Um, immediately? ASAP? Now? Ideally get tested regularly so you don’t get one of those STDs that sneak up on you (most of them do) and pass it around like hot potato, then end up in that “YOU gave this to me!” argument that everyone loves having. Your privates and your partners will thank you.
What is Facebook etiquette for someone having a public nervous breakdown via their status updates?
This is a trait I find really unattractive in some of the people I know. It’s okay (kind of ) when you really need help because I realize that Facebook is how you reach out to all your friends when you need them, but when it becomes a regular thing (like the extremely public divorce I’m gagging at now) it just needs to stop. If it’s someone you care about, it’s probably a good idea to let them know it’s making you uncomfortable and it’s silly; or if it’s something serious like threatening suicide, maybe have a serious sit down talk. If it’s someone you don’t really know, block that shit and move along.
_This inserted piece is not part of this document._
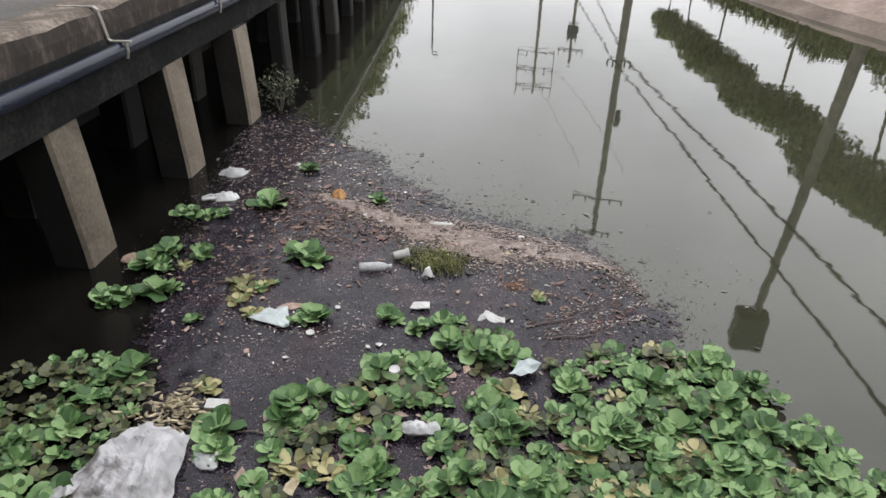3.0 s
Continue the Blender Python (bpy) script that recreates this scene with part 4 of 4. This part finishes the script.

I work at a Starbucks but my girlfriend is a paralegal so she makes quite a bit more money than me. Usually she’s cool about it but sometimes I sense frustration that I can’t keep up with her budget. Can romantic relationships between people of different economic classes work?
That is tough. I know quite a lot of people in that situation. Surprisingly enough, even I have been in relationships where I had more money. The only times it bothered me were when the other person seemed unwilling to manage their money while spending mine like I was Mama Warbucks. In my relationship now, it isn’t a problem because we love each other and are willing to help each other out when one isn’t in such a good spot. It really just depends more upon how good your relationship is. If she continues to seem “frustrated,” and it’s a constant battle, then no, it won’t work. Not everything does or has to. If she accepts it as a part of being with you, along with all the other (I’m assuming fabulous) qualities, then yes.
I keep abusing my credit card. I know it’s screwing me long term but I can’t help but treat it like magical money. Got any budget/ discipline tips?
I think this is one of those “easier said than done” situations. STOP ABUSING YOUR CREDIT CARD. And never ask a musician for financial advice.